O Massacre do Pinheirinho pode nos remeter tanto a teoria marxista quanto as ideias humanistas de Beccaria e permanecem atuais apesar de pertencerem aos séculos XIX e XVIII, respectivamente. Apesar de controverso, é inegável que os operadores do Direito – enquanto representantes do Estado – agiram em favor da classe dominante; o descaso das autoridades com a vida da seis mil pessoas demonstra o poder que o poder econômico exerce sobre o poder político – afinal, é impossível estudar o caso sem considerar que se tratava de um terreno que valia 500 milhões de reais e que o dono era uma dos maiores empresários do país.
E aí entra também a ideia de Beccaria: se todos os delitos deveriam sofrer a mesma pena, e essa pena deveria ser proporcional, e as penas cruéis não possuíam razão de ser no Estado, o que dizer sobre a resposta da PM aos moradores do Pinheirinho? Há de se considerar o direito a propriedade do empresário; mas não se pode simplesmente negligenciar a vida de 1600 famílias, que mais do que residências, construíram um lar no terreno e tiveram uma série de direitos humanos gravemente violados (incluindo o princípio da dignidade da pessoa humana, que deveria funcionar como núcleo do ordenamento jurídico vigente).
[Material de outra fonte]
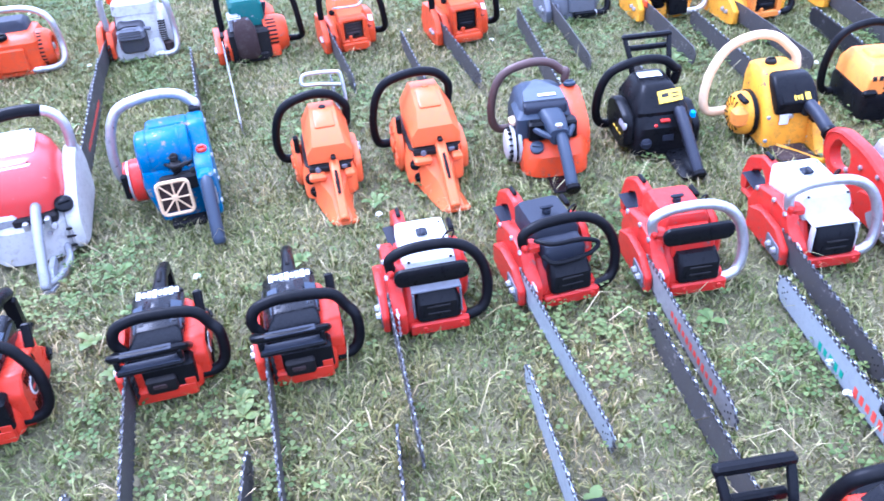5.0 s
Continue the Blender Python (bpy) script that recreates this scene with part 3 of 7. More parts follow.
# ---- older saws: bolted castings, side housing for the bar, open muffler ----
def vintage(name, x, y, heading, label, bar, low=RED, housing=None, cover=WHITE, cover_shape="flat", front=BLACK, front_frame=None, handle=RUBBER, starter_mat=None, vent=None, group="",
            W=0.2, L=0.26, H=0.12, T=0.2, guard=None, rear=None, rear_kind="stub", bar_mat=None, bar_high=0.065, reach=0.055, rise=0.045, teeth=True, front_kind="muffler", base_w=1.0, ribs=True, muf=1.0, cover_k=1.0):
    housing, starter_mat, rear = housing or low, starter_mat or low, rear or low
    r = thing(name, x, y, heading, label, "chainsaw", group)
    f, bk = L / 2, -L / 2
    part("crankcase", cat(tower([(0.006, -0.01, 0, W * 0.85, L * 0.86, 0.015), (0.014, -0.01, 0, W * 0.95 * base_w, L * 0.96, 0.015), (0.05, -0.01, 0, W * 0.95 * base_w, L * 0.97, 0.015), (H * 0.75, -0.008, -0.01, W * 0.8, L * 0.85, 0.02), (H, -0.008, -0.02, W * 0.72, L * 0.74, 0.02)])), low, r)
    part("front_beam", cat(box(-0.02, f + 0.004, 0.028, W * 0.84, 0.02, 0.034, 0.005), knob((-W * 0.42, f + 0.01, 0.03), (0, 1, 0), 0.007, 0.008, 8), knob((W * 0.1, f + 0.01, 0.03), (0, 1, 0), 0.007, 0.008, 8)), low, r)
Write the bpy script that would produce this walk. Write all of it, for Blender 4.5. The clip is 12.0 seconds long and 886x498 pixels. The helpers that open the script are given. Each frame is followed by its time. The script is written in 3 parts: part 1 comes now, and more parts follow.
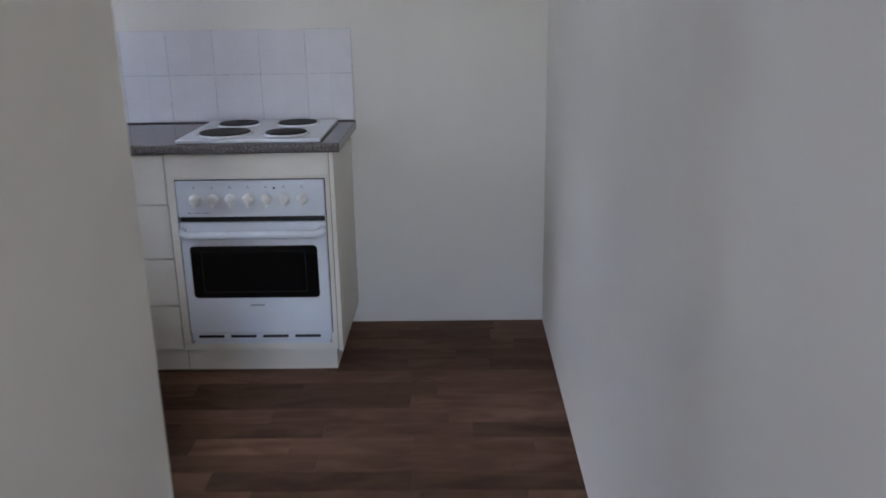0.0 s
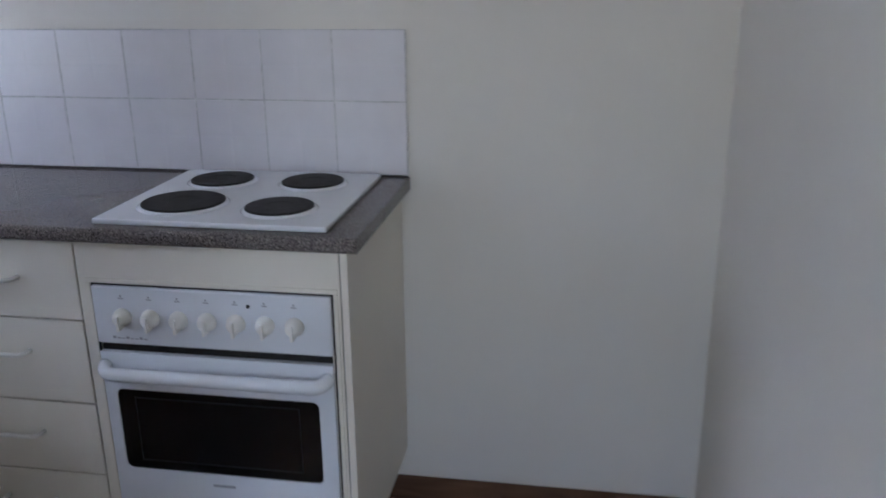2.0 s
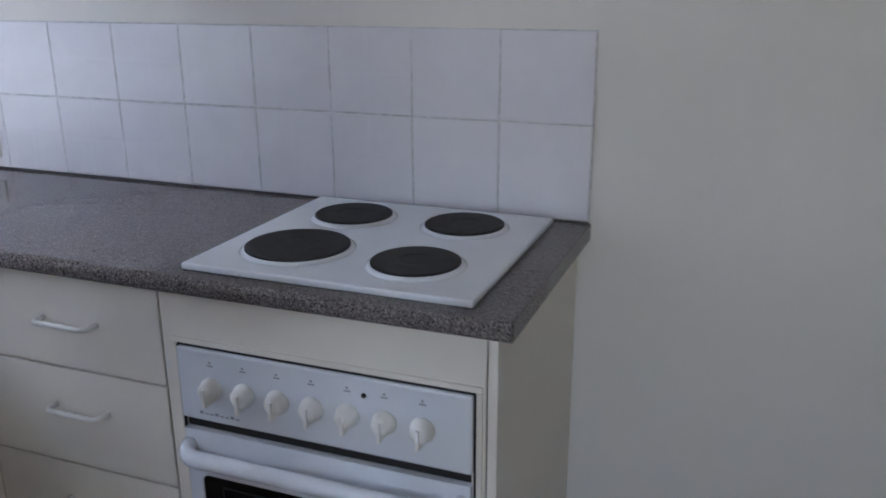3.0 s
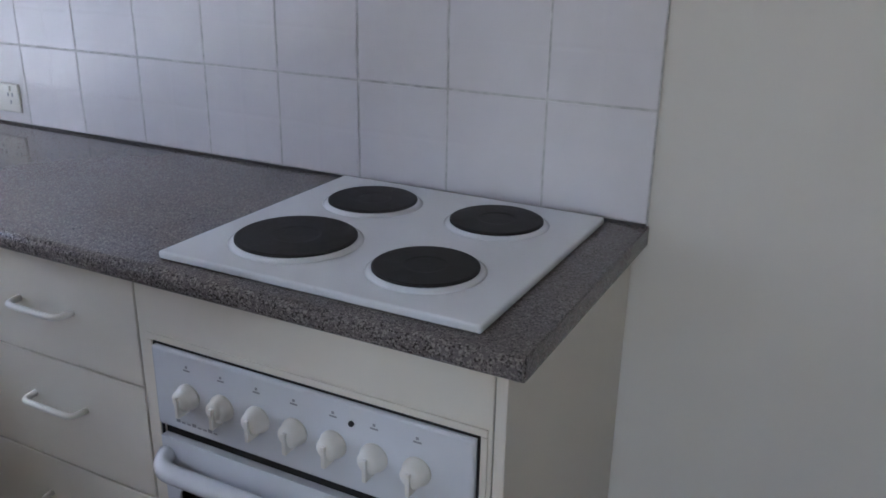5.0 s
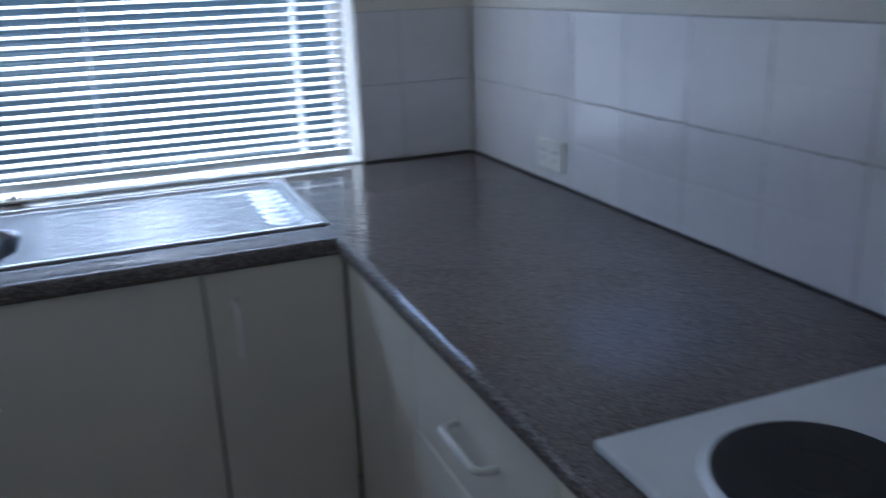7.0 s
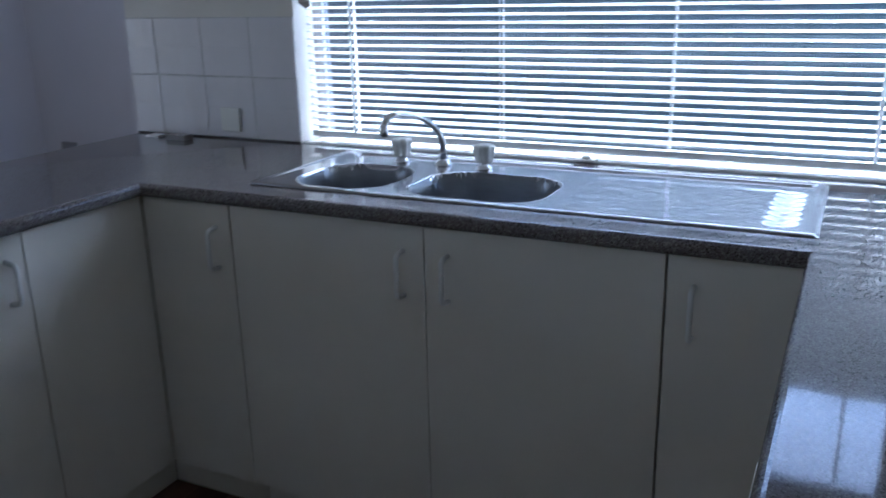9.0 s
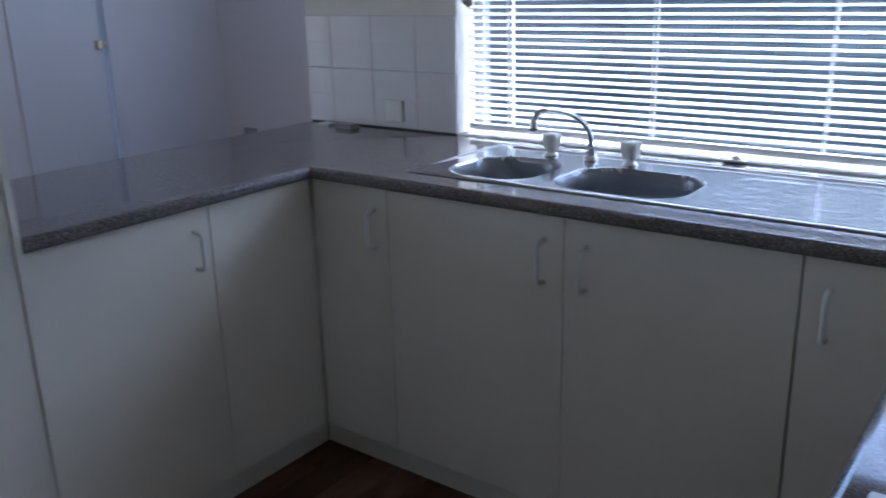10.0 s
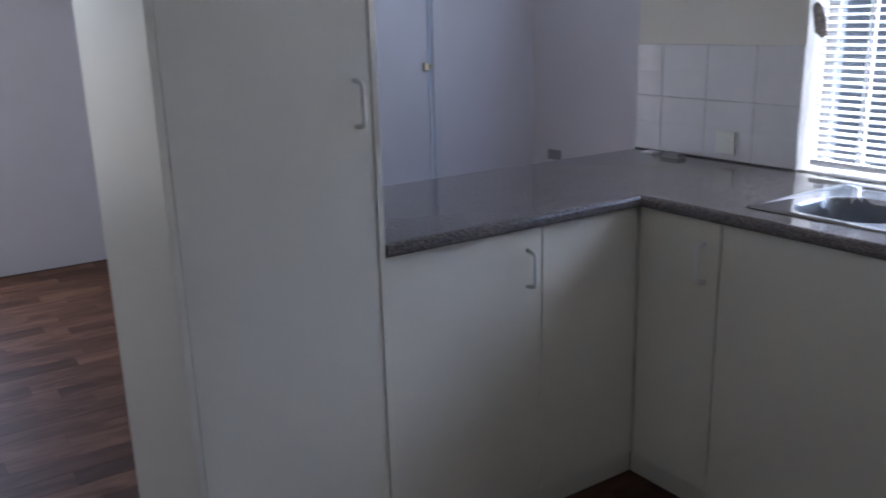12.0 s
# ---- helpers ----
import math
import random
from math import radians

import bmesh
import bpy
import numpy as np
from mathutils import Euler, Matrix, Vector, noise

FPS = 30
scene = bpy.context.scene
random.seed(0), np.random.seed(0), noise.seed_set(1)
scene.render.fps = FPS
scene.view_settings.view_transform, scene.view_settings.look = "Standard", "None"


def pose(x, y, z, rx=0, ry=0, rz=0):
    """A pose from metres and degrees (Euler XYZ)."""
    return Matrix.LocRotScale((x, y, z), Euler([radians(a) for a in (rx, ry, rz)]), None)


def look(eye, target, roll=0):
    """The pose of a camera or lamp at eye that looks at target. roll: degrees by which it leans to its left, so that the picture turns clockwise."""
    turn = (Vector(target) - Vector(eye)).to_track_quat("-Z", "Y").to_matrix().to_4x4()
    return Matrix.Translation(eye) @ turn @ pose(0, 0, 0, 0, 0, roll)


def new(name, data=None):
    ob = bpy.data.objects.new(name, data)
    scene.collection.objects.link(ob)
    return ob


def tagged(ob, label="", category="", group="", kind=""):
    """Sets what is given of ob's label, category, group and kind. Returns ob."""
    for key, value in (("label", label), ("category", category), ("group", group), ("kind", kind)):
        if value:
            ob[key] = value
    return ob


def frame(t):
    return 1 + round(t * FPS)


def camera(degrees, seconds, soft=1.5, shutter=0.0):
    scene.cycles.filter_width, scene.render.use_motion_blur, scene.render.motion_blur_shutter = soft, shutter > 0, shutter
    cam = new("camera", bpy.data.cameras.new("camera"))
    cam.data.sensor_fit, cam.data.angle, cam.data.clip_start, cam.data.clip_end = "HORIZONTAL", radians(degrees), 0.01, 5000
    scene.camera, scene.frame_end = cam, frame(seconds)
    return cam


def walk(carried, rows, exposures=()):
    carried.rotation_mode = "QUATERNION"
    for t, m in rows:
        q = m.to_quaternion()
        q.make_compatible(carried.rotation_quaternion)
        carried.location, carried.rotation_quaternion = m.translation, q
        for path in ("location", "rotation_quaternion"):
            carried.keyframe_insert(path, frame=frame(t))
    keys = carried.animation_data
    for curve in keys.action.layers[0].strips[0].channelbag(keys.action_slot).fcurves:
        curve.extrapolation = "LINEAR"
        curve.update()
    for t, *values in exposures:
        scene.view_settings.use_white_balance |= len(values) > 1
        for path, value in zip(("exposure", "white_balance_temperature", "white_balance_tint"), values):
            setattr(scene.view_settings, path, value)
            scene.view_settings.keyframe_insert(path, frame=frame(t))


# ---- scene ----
cam = camera(55.0, 12.0, soft=1.6, shutter=0.5)
PATH = [
    (0, (0.433, -3.554, 1.417), (0.393, -1.641, 0.834), -1.0),
    (0.5, (0.447, -3.145, 1.425), (0.397, -1.238, 0.825), -1.2),
    (1, (0.423, -2.764, 1.414), (0.357, -0.858, 0.808), -1.0),
    (1.5, (0.43, -2.475, 1.412), (0.313, -0.572, 0.806), -0.3),
    (2, (0.45, -2.135, 1.412), (0.133, -0.26, 0.791), -0.6),
    (2.5, (0.371, -1.854, 1.404), (-0.139, -0.023, 0.781), -0.4),
    (2.7, (0.339, -1.755, 1.385), (-0.255, 0.054, 0.773), -0.5),
    (4.3, (0.294, -1.433, 1.356), (-0.535, 0.266, 0.703), 0.8),
    (4.5, (0.314, -1.42, 1.353), (-0.517, 0.276, 0.693), 0.8),
    (5, (0.317, -1.372, 1.354), (-0.54, 0.298, 0.664), 1.0),
    (5.5, (0.264, -1.279, 1.351), (-0.793, 0.27, 0.657), 0.4),
    (6, (0.219, -1.139, 1.342), (-1.148, 0.164, 0.682), -1.0),
    (6.5, (0.157, -1.057, 1.367), (-1.387, 0.051, 0.743), 0.0),
    (7, (0.042, -0.919, 1.349), (-1.732, -0.225, 0.741), -2.2),
    (7.3, (0.012, -0.876, 1.368), (-1.853, -0.512, 0.743), -3.4),
    (7.5, (0.039, -0.862, 1.368), (-1.862, -0.706, 0.765), -3.9),
    (7.6, (0.065, -0.843, 1.358), (-1.849, -0.798, 0.781), -4.3),
    (9.3, (0.133, -0.463, 1.352), (-1.528, -1.398, 0.745), -0.9),
    (9.5, (0.156, -0.446, 1.359), (-1.47, -1.439, 0.751), -0.9),
    (10, (0.191, -0.418, 1.371), (-1.33, -1.572, 0.776), -1.5),
    (10.5, (0.256, -0.423, 1.384), (-1.169, -1.703, 0.81), -1.2),
    (11, (0.274, -0.439, 1.387), (-1.039, -1.842, 0.834), -1.2),
    (11.5, (0.288, -0.468, 1.386), (-0.913, -1.975, 0.85), -1.1),
    (12, (0.304, -0.492, 1.39), (-0.766, -2.097, 0.862), -1.6),
]
walk(cam, [(t, look(eye, target, roll)) for t, eye, target, roll in PATH], exposures=[
    (0.0, 3.78, 5400, 15), (2.5, 3.68, 5350, 15), (5.5, 3.62, 5450, 15), (6.0, 3.5, 5350, 15), (6.5, 3.32, 5150, 15), (7.0, 2.78, 4850, 10), (7.7, 2.25, 4600, 9),
    (9.3, 2.93, 4850, 12), (10.5, 3.08, 5050, 15), (12.0, 3.22, 5250, 16)])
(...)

As teorias de Marx e Beccaria, portanto, encontram-se como complementares: a única maneira de barrar, ainda que em parte, os arbítrios de qualquer classe dominante que exercesse forte influência sobre o poder político seria limitando essa influência – e o próprio poder político – a partir de garantias processuais e a proteção de direitos dos cidadãos, formando um rol de direitos aos quais o Estado não poderia se sobrepor.